#### EXERCISE INPUTS ####

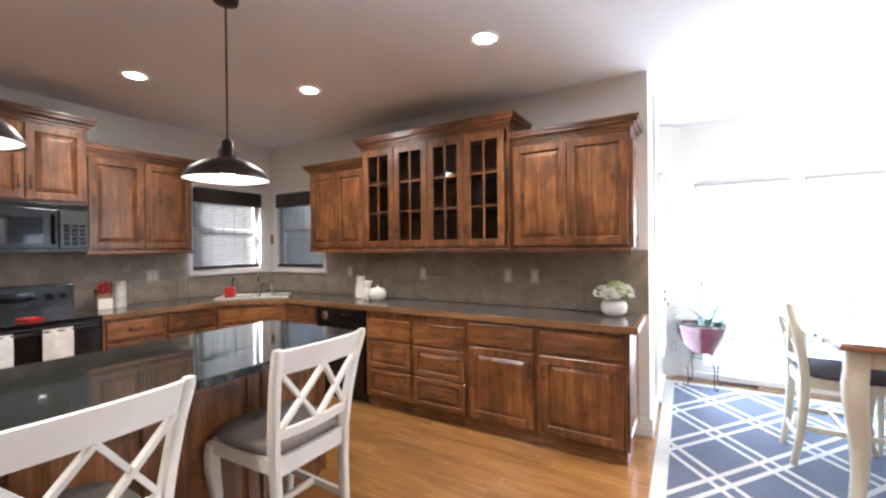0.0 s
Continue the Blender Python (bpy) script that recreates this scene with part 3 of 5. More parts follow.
# patio door, standing slightly open; hinged at its far side
door = thing("door_1", pose(3.112, 5.408, 0.012, 0, 0, -97.5), "white patio door with a full glass pane, ajar", "door", kind="structure")
db = bmesh.new()
for x0, x1, z0, z1 in ((0, 0.115, 0, 2.02), (0.655, 0.77, 0, 2.02), (0.115, 0.655, 0, 0.24), (0.115, 0.655, 1.87, 2.02)):
    bx(db, x0, x1, 0, 0.042, z0, z1, 0.003)
part("leaf", db, WHITE, door)
part("glazing_bead", ring_frame(0.1, 0.67, 0.225, 1.885, 0.025, -0.008, 0.05, 0.004), WHITE, door)
part("pane", slab(0.125, 0.645, 0.018, 0.024, 0.25, 1.86), HAZE_VEIL, door).visible_shadow = False
lever(door, 0.70, 0.94, 0, -1)
dd = bmesh.new()
lathe(dd, [(0.03, 0), (0.032, 0.006), (0.02, 0.016), (0.012, 0.03)], 16)
for v in dd.verts:
    v.co = Vector((v.co.x + 0.705, -v.co.z, v.co.y + 1.09))
part("deadbolt", dd, BRONZE, door, "dark bronze deadbolt", smooth=40)
part("latch_plate", slab(0.7702, 0.772, 0.008, 0.034, 0.91, 0.97), BRONZE, door)
part("latch_plate", slab(0.7702, 0.772, 0.008, 0.034, 1.06, 1.12), BRONZE, door)
for z in (0.2, 1.0, 1.8):
    part("hinge", slab(-0.004, 0.004, -0.012, -0.001, z, z + 0.09), BRONZE, door)
dc = thing("door_frame_1", pose(3.12, 5.42, 0, 0, 0, -90), "white painted frame of the patio door", "door frame", kind="structure")
cb = bmesh.new()
for x0, x1, z0, z1 in ((-0.09, -0.001, 0.001, 2.14), (0.821, 0.89, 0.001, 2.14), (-0.001, 0.821, 2.051, 2.14)):
    bx(cb, x0, x1, -0.022, -0.001, z0, z1, 0.005)
part("casing", cb, WHITE, dc)
part("threshold", slab(0.0, 0.82, 0.0, 0.16, 0.001, 0.011, 0.003), BRONZE, dc, "dark metal threshold")

door2 = thing("door_2", pose(-0.965, -1.73, 0.008, 0, 0, -90), "white panelled hall door, closed", "door", kind="structure")
part("leaf", slab(0.0, 0.81, 0.0, 0.04, 0, 2.03, 0.003), WHITE, door2)
for x0, x1, z0, z1 in ((0.11, 0.37, 0.25, 0.95), (0.44, 0.7, 0.25, 0.95), (0.11, 0.37, 1.1, 1.9), (0.44, 0.7, 1.1, 1.9)):
    part("panel", slab(x0, x1, -0.008, -0.0005, z0, z1, 0.004), WHITE, door2)
lever(door2, 0.06, 0.95, -0.001, 1)
cb = bmesh.new()
for x0, x1, z0, z1 in ((-0.08, -0.012, 0.001, 2.13), (0.822, 0.89, 0.001, 2.13), (-0.012, 0.822, 2.062, 2.13)):
    bx(cb, x0, x1, -0.022, -0.006, z0, z1, 0.005)
part("casing", cb, WHITE, door2)

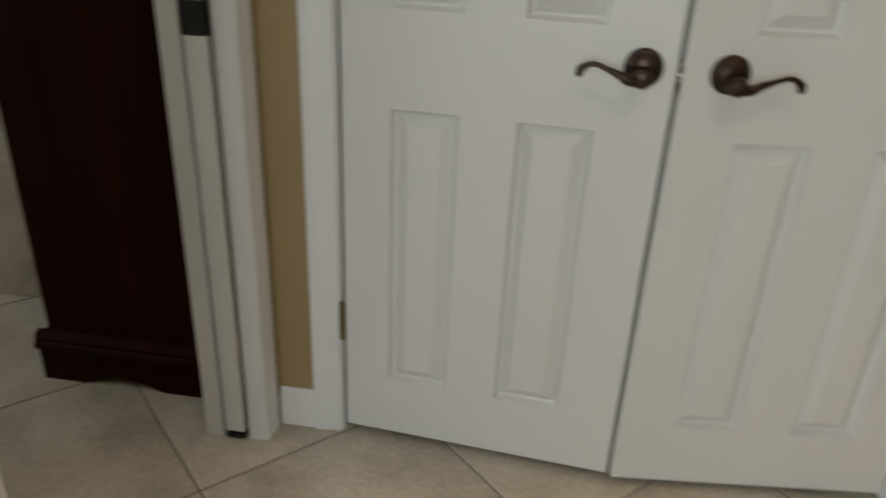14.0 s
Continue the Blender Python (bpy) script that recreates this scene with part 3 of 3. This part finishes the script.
part("rim_shield", cuboid(0.686, 0.704, PY - 0.074, PY - 0.040, 0.725, 0.772, 0.010, 3), PINK, potty)
for zz in (0.695, 0.590):
    part("strap", cuboid(0.660, 0.706, PY - 0.096, PY - 0.074, zz - 0.014, zz + 0.014, 0.006, 2), BLACK, potty)
hook = thing("wall_hook", (0.645, 0.52, 0.74), "small white plastic adhesive hook on the tank", "hook")
part("plate", cuboid(0.6305, 0.6345, 0.505, 0.535, 0.735, 0.790, 0.0015, 1), WHITEPL, hook)
part("arm", tube([(0.634, 0.520, 0.745), (0.641, 0.500, 0.746), (0.645, 0.478, 0.750), (0.646, 0.470, 0.760), (0.646, 0.468, 0.788)], [0.0055, 0.0055, 0.0055, 0.006, 0.0055], 10), WHITEPL, hook)

# ---- chrome paper holder ----
holder = thing("paper_holder", (0.835, 0.31, 0), "chrome wire toilet paper stand beside the toilet", "paper holder")
HX, HY, HR = 0.828, 0.310, 0.056


def hoop(cx, cy, r, z, n=32):
    return [(cx + r * math.cos(2 * math.pi * i / n), cy + r * math.sin(2 * math.pi * i / n), z) for i in range(n)]


for zz in (0.433, 0.408, 0.383, 0.012):
    part("ring", tube(hoop(HX, HY, HR, zz), 0.0027, 8, True), CHROME, holder)
for k in range(4):
    a = radians(35 + 90 * k)
    x, y = HX + HR * math.cos(a), HY + HR * math.sin(a)
    part("upright", tube([(x, y, 0.0), (x, y, 0.441 if k == 1 else 0.433)], 0.0027, 8), CHROME, holder)
part("base", lathe([(0.060, 0), (0.060, 0.004), (0.056, 0.006), (0.01, 0.007)], Matrix.Translation((HX, HY, 0.0)), 28), CHROME, holder)

# ---- two-step stool ----
stool = thing("step_stool", (0.505, -0.09, 0), "pink plastic two-step child's stool before the toilet", "step stool")
X0, X1 = 0.352, 0.655
SIDE = [(0.062, 0.0), (0.055, 0.235), (0.045, 0.250), (-0.060, 0.250), (-0.072, 0.240), (-0.088, 0.128), (-0.100, 0.118), (-0.228, 0.118), (-0.240, 0.108), (-0.252, 0.0), (-0.205, 0.0), (-0.170, 0.040), (-0.05, 0.048), (0.00, 0.040), (0.025, 0.0)]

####

EXERCISE DESCRIPTION. Find the word "Continue" in the entries above and gather every line that holds it.

TASK RESPONSE.
Continue the Blender Python (bpy) script that recreates this scene with part 3 of 5. More parts follow.
Continue the Blender Python (bpy) script that recreates this scene with part 3 of 3. This part finishes the script.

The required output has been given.